Es el caso de Adrián, un veinteañero que se viene haciendo casi a diario los 517 kilómetros que separan este pueblo de Kiev. Llega a territorio polaco, los voluntarios le llenan la furgoneta de comida y él se pega de nuevo otros 517 kilómetros para regresar a la capital y repartir comida bajo las bombas.

“Son los únicos a los que los ucranianos están dejando salir del país. El resto de hombres de entre 18 y 65 años están obligados a quedarse. Me cuentan cada día historias de muchos que han intentado salir y no les dejan. Se ocultan en los autocares o hasta en los maleteros de los coches, pero los pillan en los controles y los obligan a bajar. Me han contado incluso que alguno intentó escapar disfrazándose de mujer”.

Me lo explica Janna, una de las voluntarias de Cáritas. Hay una veintena de ellos, todos con petos rojos. Son polacos que han dejado sus trabajos estos días para venirse a cargar cajas y distribuir la ayuda material que llega. “Muchos jefes están dando permiso a la gente que quiere ayudar”, añade. Reparten sobre todo comida, agua, pañales y juguetes para los críos.

Refugiados en Dorohusk (Polonia).

/ DAVID LÓPEZ FRÍAS

Lo tienen todo montado en la puerta del Palacio de Dorohusk, el segundo punto de avituallamiento. Es un palacete de 1750 en torno al cual se levantó el pueblo. Ahora sirve de centro de recepción de refugiados. Se ha establecido una oficina improvisada en la que les explican qué pasos deben seguir ahora.

La plaza, por momentos parece un parque infantil, con decenas de niños corriendo. Detrás de cada uno hay una madre que se aguanta las lágrimas. Es eso lo que más impresiona y lo que me hace exclamar en alto: “Joder”. Al instante, una mano se posa en mi hombre y me pregunta sorprendido: “¿Hablas español?”. Se trata de Alexis, un argentino residente en Gdansk (Polonia). Porteño, de River y viviendo en Europa desde que se casó con una polaca.

Refugiados en Dorohusk (Polonia).

/ DAVID LÓPEZ FRÍAS

“Vine acá para trabajar en las tecnologías, como mucha gente. Me casé, me quedé y tuve un hijo”, me relata. Ahí se rompe. “Yo ahora tengo unos días libres. Mi niño tiene 8 años y le prometí que los iba a pasar con él. Pero estalló la guerra y decidí que venía a ayudar. Le puse una excusa. Le dije que me había salido un compromiso con unos amigos. Cuando se lo conté él estaba mirando la tablet y precisamente había noticias de la guerra.

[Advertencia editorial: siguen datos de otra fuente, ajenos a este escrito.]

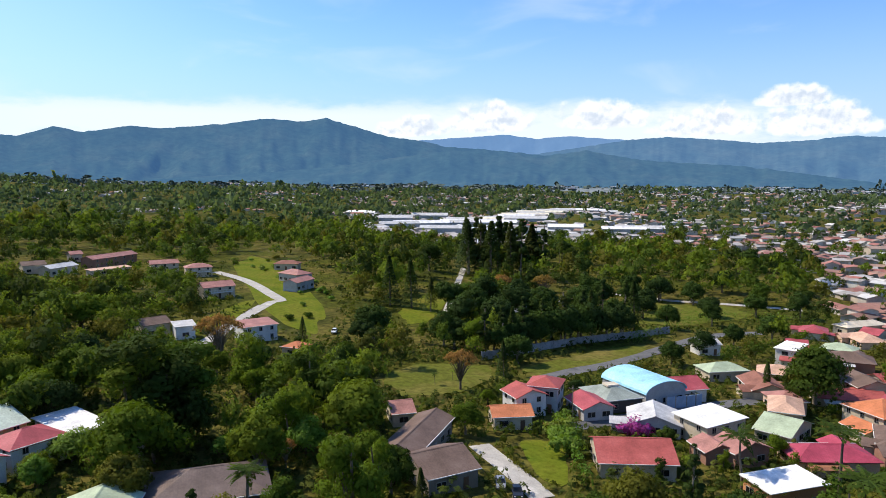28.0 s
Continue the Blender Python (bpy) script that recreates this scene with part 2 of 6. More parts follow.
M["soil"] = material("ploughed_soil", [(0.10, 0.075, 0.034), (0.145, 0.092, 0.048), (0.07, 0.07, 0.022), (0.12, 0.082, 0.042)], by="noise", scale=0.03, fine=0.3, fine_amount=0.35, bump=0.5, bump_scale=1, world_space=True, spec=0.02)
M["earth"] = material("bare_earth", [(0.46, 0.34, 0.19), (0.38, 0.26, 0.13), (0.50, 0.40, 0.24)], by="noise", scale=0.12, fine=1.2, fine_amount=0.25, bump=0.5, bump_scale=2, world_space=True, spec=0.02)
M["bank"] = material("red_earth_bank", [(0.22, 0.11, 0.05), (0.30, 0.17, 0.08), (0.12, 0.10, 0.035)], by="noise", scale=0.15, fine=1.2, fine_amount=0.4, bump=0.8, bump_scale=1.5, world_space=True, spec=0.02)
M["asphalt"] = material("asphalt", [(0.115, 0.115, 0.12), (0.15, 0.15, 0.15), (0.09, 0.09, 0.095)], by="noise", scale=0.15, fine=3, fine_amount=0.2, bump=0.3, bump_scale=12, world_space=True, stain=0.2)
M["concrete"] = material("concrete", [(0.48, 0.45, 0.40), (0.40, 0.38, 0.34), (0.54, 0.52, 0.47)], by="noise", scale=0.3, fine=3, fine_amount=0.15, bump=0.3, bump_scale=6, world_space=True, stain=0.2)
M["line"] = material("road_paint", [(0.36, 0.35, 0.32), (0.16, 0.16, 0.16)], by="noise", scale=0.5, fine=4, fine_amount=0.2, world_space=True)
M["leaf"] = material("broad_leaves", [(0.070, 0.110, 0.010), (0.098, 0.148, 0.012), (0.048, 0.078, 0.012), (0.108, 0.146, 0.014), (0.062, 0.104, 0.013), (0.112, 0.116, 0.018), (0.040, 0.066, 0.012)], by="object", fine=0.5, fine_amount=0.3, cut=5.5, translucent=0.30, spec=0.04, rough=0.7)
M["leaf_dark"] = material("dark_needles", [(0.042, 0.068, 0.016), (0.054, 0.080, 0.018), (0.034, 0.056, 0.015), (0.066, 0.080, 0.019)], by="object", fine=0.5, fine_amount=0.3, cut=5.5, translucent=0.30, spec=0.04, rough=0.7)
for key, stops in {"leaf_far": [(0.055, 0.088, 0.013), (0.078, 0.116, 0.015)], "leaf_fresh": [(0.100, 0.148, 0.015), (0.128, 0.168, 0.018)],
                   "leaf_deep": [(0.032, 0.050, 0.011), (0.046, 0.066, 0.012)], "leaf_olive": [(0.112, 0.106, 0.018), (0.086, 0.092, 0.014)]}.items():
    M[key] = material("woodland_" + key, stops, by="noise", scale=0.12, fine=0.4, fine_amount=0.3, cut=2.7, translucent=0.32, spec=0.04, rough=0.7, world_space=True)
# leaves beyond 600 m: blue of the air mixed into the base colour
M["leaf_mid_haze"] = material("hazed_hillside_leaves", [(0.082, 0.120, 0.058), (0.106, 0.144, 0.064), (0.060, 0.094, 0.052), (0.124, 0.152, 0.068)], by="cell", scale=0.06, fine=0.2, fine_amount=0.25, translucent=0.38, world_space=True, spec=0.0)
M["leaf_olive_tree"] = material("olive_leaves", [(0.088, 0.090, 0.018), (0.074, 0.082, 0.016), (0.100, 0.094, 0.022), (0.060, 0.070, 0.016)], by="object", fine=0.5, fine_amount=0.3, cut=5.5, translucent=0.30, spec=0.04, rough=0.7)
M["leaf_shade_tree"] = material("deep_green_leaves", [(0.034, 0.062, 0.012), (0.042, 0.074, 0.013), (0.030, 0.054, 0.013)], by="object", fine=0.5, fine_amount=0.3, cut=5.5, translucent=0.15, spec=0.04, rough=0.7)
M["leaf_low"] = material("scrub_leaves", [(0.044, 0.066, 0.012), (0.072, 0.094, 0.014), (0.034, 0.052, 0.011), (0.094, 0.104, 0.020)], by="noise", scale=0.08, fine=0.6, fine_amount=0.35, cut=4.5, translucent=0.26, spec=0.04, world_space=True)
# leaves beyond 1400 m, with haze painted into their colour
M["leaf_haze"] = material("hazed_distant_leaves", [(0.100, 0.135, 0.118), (0.120, 0.155, 0.130), (0.085, 0.120, 0.108)], by="cell", scale=0.05, fine=0.1, fine_amount=0.25, world_space=True, spec=0.0)
M["leaf_red"] = material("orange_blossom", [(0.40, 0.125, 0.066), (0.31, 0.13, 0.052), (0.43, 0.13, 0.075), (0.28, 0.13, 0.045), (0.37, 0.11, 0.056), (0.32, 0.14, 0.055)], by="object", fine=0.4, fine_amount=0.3, cut=5.5, translucent=0.30, spec=0.04)
M["leaf_dry"] = material("sparse_brown_leaves", [(0.26, 0.145, 0.048), (0.22, 0.145, 0.042), (0.31, 0.16, 0.06), (0.19, 0.14, 0.034)], by="object", fine=0.4, fine_amount=0.3, cut=5.5, translucent=0.30, spec=0.04)
M["bark"] = material("bark", [(0.16, 0.13, 0.095), (0.22, 0.18, 0.13), (0.11, 0.085, 0.06)], by="object", fine=2, fine_amount=0.35, bump=0.5, bump_scale=5)
# backdrop ranges: haze is put in as bluish colour and blue emission
M["hill"] = material("hazy_wooded_mountain", [(0.045, 0.075, 0.095), (0.055, 0.085, 0.095), (0.07, 0.095, 0.10)], by="noise", scale=0.004, fine=0.02, fine_amount=0.18, world_space=True, emit=(0.115, 0.235, 0.47, 0.76), spec=0.0)
M["hill_pale"] = material("hazy_far_mountain", [(0.06, 0.09, 0.11), (0.075, 0.10, 0.115)], by="noise", scale=0.004, fine=0.02, fine_amount=0.12, world_space=True, emit=(0.17, 0.33, 0.62, 0.70), spec=0.0)
M["hill_mid"] = material("hazy_wooded_ridge", [(0.03, 0.055, 0.055), (0.04, 0.065, 0.06), (0.052, 0.075, 0.065)], by="noise", scale=0.005, fine=0.025, fine_amount=0.25, world_space=True, emit=(0.08, 0.185, 0.39, 0.70), spec=0.0)
M["hill_west"] = material("hazy_wooded_range", [(0.022, 0.045, 0.035), (0.03, 0.055, 0.04), (0.042, 0.065, 0.045)], by="noise", scale=0.006, fine=0.03, fine_amount=0.3, bump=0.4, bump_scale=0.04, world_space=True, emit=(0.055, 0.14, 0.31, 0.7), spec=0.0)
M["hill_near"] = material("hazy_wooded_hill", [(0.028, 0.055, 0.03), (0.04, 0.07, 0.034), (0.055, 0.075, 0.04)], by="noise", scale=0.02, fine=0.06, fine_amount=0.4, bump=0.6, bump_scale=0.05, world_space=True, emit=(0.045, 0.10, 0.19, 0.75), spec=0.0)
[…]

Me miró y me dijo “Tranquilo, ya sé, ya sé…”. Y me vine para acá, porque creo que es necesario ayudar y porque mi hijo lo entendió”.

En la puerta misma del palacete esperan ciudadanos polacos que se llevan a familias enteras a sus casas. Por eso en este lugar no hay escenas de refugiados durmiendo en el suelo o en tiendas de campaña. Llega gente de todo el país y los acogen. “Que se sepa en todo el mundo que esto lo está haciendo el pueblo polaco, no el gobierno”, remarca Justyna, propietaria de una food track que ha dejado de vender comida en Varsovia para venir a Dorohusk a regalarla.

“Si es para acoger, que vengan. Si es para traer ayuda, mejor que se queden en su casas”, advierte Alexis. “No merece la pena cruzar Europa para venir a traer unas cajas. La plata que se van a gastar entre combustible, alojamiento y comida, la podrían donar y así se aprovecharía mucho mejor”, concluye. Él, como el resto de voluntarios, va a seguir allí a diario, porque la guerra se recrudece y se espera otro aluvión de mujeres y niños en los próximos días.